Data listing

------------

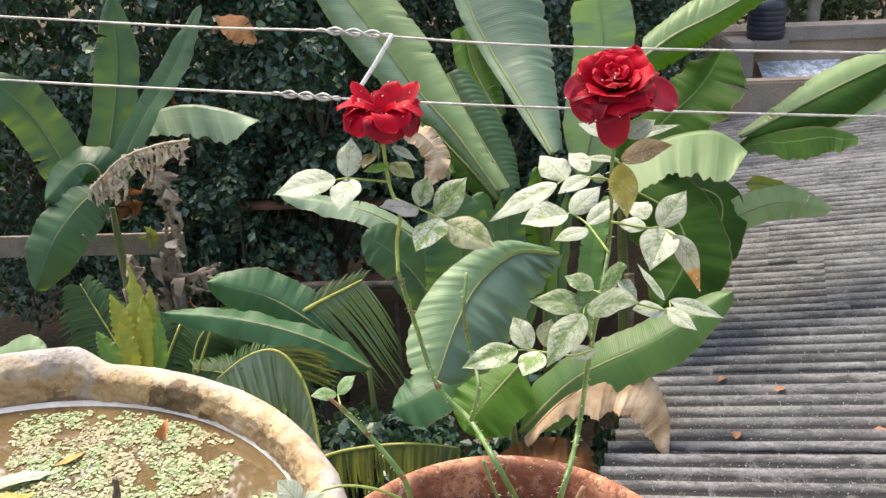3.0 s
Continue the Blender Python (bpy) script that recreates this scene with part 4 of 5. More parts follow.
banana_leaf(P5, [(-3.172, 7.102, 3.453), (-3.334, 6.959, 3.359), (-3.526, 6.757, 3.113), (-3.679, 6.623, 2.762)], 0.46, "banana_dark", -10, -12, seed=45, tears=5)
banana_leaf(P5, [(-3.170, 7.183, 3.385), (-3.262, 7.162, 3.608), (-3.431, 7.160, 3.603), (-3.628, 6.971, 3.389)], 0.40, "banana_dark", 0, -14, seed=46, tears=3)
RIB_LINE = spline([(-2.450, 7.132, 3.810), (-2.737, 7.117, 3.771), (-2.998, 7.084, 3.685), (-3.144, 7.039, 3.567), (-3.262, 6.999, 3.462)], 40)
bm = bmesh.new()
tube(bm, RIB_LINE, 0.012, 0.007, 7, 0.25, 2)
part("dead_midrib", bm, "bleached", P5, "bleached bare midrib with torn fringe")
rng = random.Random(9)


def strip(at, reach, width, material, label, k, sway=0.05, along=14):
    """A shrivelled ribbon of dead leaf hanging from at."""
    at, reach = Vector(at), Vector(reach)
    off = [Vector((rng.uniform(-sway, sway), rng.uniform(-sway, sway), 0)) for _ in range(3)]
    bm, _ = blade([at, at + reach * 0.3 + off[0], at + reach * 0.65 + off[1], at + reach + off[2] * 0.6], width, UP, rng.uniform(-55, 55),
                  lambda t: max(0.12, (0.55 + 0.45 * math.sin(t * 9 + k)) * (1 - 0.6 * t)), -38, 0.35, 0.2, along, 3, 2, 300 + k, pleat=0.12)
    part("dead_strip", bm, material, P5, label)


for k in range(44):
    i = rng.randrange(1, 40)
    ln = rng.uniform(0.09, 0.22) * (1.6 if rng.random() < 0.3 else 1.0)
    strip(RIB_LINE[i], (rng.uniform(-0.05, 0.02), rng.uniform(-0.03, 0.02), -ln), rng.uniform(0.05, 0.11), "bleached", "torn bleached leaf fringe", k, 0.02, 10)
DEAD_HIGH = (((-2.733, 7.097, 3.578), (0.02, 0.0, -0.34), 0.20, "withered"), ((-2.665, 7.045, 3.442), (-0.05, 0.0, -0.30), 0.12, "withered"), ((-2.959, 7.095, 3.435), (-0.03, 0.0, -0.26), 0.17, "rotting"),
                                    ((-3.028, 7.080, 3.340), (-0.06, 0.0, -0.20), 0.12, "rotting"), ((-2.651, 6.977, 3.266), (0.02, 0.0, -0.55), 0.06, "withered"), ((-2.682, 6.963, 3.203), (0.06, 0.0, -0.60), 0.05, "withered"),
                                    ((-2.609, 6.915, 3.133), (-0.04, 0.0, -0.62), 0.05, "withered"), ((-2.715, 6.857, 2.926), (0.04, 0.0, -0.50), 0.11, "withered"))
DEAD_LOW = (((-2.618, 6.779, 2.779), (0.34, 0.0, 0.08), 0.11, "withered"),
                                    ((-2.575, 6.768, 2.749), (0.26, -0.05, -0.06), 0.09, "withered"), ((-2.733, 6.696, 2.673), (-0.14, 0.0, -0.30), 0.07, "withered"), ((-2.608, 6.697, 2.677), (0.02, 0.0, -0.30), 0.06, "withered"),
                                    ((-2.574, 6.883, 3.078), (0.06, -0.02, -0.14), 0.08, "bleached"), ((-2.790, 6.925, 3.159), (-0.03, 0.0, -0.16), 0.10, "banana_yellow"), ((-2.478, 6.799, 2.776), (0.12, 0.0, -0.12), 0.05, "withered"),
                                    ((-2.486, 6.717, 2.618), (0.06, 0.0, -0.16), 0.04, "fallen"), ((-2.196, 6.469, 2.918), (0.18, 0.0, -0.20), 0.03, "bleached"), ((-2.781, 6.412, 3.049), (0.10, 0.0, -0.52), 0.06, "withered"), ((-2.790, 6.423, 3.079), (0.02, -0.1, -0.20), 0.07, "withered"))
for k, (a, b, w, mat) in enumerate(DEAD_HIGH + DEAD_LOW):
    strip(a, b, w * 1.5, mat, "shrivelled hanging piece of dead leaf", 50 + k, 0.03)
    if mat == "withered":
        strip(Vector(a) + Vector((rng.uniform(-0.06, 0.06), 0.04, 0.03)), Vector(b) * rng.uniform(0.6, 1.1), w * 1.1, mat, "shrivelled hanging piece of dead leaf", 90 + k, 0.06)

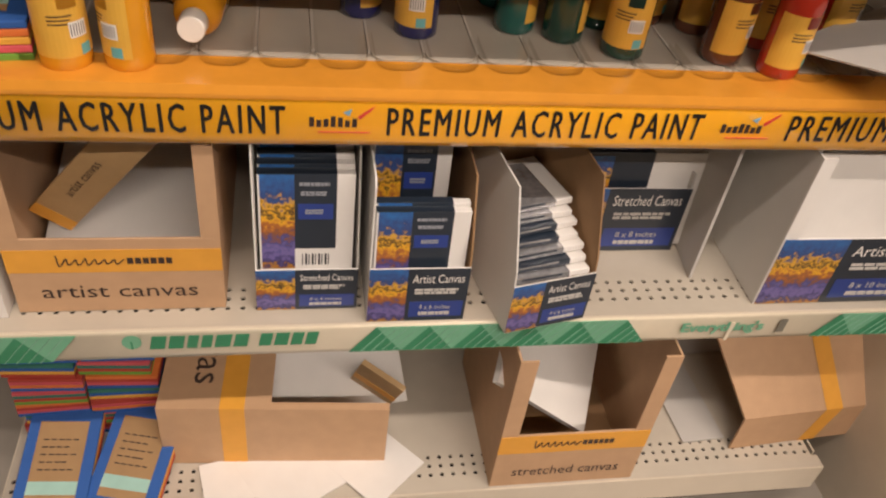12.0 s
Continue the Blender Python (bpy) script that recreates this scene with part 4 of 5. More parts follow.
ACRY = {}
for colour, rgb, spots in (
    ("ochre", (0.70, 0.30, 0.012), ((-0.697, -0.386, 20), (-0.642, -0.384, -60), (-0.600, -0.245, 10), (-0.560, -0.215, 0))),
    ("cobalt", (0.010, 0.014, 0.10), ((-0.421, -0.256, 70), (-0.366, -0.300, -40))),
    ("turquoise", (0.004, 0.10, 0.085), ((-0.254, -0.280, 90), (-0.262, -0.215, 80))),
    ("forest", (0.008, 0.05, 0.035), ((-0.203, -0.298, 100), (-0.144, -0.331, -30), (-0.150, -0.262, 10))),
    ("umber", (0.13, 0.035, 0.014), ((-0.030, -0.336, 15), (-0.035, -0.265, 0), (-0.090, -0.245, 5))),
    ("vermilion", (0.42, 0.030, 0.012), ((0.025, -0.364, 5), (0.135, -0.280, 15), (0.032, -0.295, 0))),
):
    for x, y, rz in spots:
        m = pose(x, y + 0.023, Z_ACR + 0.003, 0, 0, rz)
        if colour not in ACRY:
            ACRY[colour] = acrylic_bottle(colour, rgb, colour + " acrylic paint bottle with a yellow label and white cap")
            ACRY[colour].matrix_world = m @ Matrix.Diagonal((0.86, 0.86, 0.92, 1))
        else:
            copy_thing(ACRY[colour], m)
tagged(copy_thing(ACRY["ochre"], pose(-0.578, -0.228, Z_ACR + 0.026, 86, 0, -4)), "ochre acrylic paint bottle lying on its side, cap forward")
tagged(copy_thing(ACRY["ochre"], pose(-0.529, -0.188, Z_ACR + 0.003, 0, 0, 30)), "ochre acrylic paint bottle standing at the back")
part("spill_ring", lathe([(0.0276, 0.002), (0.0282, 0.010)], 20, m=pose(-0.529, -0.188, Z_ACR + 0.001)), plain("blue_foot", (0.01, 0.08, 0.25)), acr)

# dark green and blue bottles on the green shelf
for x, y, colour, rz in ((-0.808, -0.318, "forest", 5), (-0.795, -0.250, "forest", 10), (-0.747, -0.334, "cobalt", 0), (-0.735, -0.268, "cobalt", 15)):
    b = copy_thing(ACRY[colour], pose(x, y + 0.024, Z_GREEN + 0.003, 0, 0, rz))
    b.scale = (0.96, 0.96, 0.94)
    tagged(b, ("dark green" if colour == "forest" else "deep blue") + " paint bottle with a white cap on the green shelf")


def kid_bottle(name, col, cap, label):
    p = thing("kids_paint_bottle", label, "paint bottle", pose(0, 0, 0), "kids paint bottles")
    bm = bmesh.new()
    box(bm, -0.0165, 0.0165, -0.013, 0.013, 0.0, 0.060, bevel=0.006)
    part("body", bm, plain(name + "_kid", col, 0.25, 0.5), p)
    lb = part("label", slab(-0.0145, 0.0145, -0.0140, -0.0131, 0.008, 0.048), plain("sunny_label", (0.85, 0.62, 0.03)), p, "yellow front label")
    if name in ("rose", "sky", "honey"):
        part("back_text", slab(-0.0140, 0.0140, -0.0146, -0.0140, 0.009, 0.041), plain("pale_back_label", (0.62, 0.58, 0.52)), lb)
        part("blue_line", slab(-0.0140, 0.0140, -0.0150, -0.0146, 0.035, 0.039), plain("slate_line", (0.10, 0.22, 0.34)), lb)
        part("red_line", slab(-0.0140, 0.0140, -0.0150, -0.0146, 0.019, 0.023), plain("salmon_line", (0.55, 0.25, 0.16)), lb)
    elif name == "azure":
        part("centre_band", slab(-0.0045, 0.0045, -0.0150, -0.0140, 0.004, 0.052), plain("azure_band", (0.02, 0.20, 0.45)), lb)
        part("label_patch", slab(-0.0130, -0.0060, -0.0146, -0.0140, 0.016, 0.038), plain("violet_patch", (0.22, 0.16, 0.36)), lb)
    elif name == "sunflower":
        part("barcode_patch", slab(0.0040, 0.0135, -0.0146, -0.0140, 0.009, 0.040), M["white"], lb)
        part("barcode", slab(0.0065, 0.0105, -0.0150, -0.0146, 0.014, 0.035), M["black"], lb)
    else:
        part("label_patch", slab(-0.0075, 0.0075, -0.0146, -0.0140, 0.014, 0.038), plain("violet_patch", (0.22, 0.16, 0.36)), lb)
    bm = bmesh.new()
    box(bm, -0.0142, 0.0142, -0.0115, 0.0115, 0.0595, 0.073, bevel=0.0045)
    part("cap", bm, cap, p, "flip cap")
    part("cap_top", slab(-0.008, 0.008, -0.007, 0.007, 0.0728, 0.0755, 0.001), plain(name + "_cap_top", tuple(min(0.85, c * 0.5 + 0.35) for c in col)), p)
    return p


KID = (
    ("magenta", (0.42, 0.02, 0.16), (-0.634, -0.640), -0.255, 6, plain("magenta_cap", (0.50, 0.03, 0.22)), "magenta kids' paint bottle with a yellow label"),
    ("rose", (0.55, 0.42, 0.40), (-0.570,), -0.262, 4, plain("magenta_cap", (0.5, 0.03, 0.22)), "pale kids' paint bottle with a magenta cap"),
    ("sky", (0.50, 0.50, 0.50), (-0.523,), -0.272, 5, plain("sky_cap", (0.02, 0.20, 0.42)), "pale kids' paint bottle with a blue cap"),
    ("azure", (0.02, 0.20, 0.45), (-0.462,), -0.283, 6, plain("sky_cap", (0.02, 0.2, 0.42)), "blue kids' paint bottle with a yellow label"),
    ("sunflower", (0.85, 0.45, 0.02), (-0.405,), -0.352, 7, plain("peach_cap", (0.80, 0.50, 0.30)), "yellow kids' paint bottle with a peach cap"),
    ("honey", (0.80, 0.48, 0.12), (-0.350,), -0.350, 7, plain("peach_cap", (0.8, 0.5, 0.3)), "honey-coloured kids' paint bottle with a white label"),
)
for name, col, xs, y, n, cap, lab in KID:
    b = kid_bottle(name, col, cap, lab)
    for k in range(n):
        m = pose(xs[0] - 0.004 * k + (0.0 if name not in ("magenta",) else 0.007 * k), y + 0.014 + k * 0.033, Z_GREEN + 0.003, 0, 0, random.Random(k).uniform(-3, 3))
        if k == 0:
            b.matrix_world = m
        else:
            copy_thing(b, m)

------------

* _YOUR GOAL_
With the pictures left out, restate word for word every line of the data above, from the first down to the line that contains "rng = random.Random(9)".

* _RIGHT ANSWER_
3.0 s
Continue the Blender Python (bpy) script that recreates this scene with part 4 of 5. More parts follow.
banana_leaf(P5, [(-3.172, 7.102, 3.453), (-3.334, 6.959, 3.359), (-3.526, 6.757, 3.113), (-3.679, 6.623, 2.762)], 0.46, "banana_dark", -10, -12, seed=45, tears=5)
banana_leaf(P5, [(-3.170, 7.183, 3.385), (-3.262, 7.162, 3.608), (-3.431, 7.160, 3.603), (-3.628, 6.971, 3.389)], 0.40, "banana_dark", 0, -14, seed=46, tears=3)
RIB_LINE = spline([(-2.450, 7.132, 3.810), (-2.737, 7.117, 3.771), (-2.998, 7.084, 3.685), (-3.144, 7.039, 3.567), (-3.262, 6.999, 3.462)], 40)
bm = bmesh.new()
tube(bm, RIB_LINE, 0.012, 0.007, 7, 0.25, 2)
part("dead_midrib", bm, "bleached", P5, "bleached bare midrib with torn fringe")
rng = random.Random(9)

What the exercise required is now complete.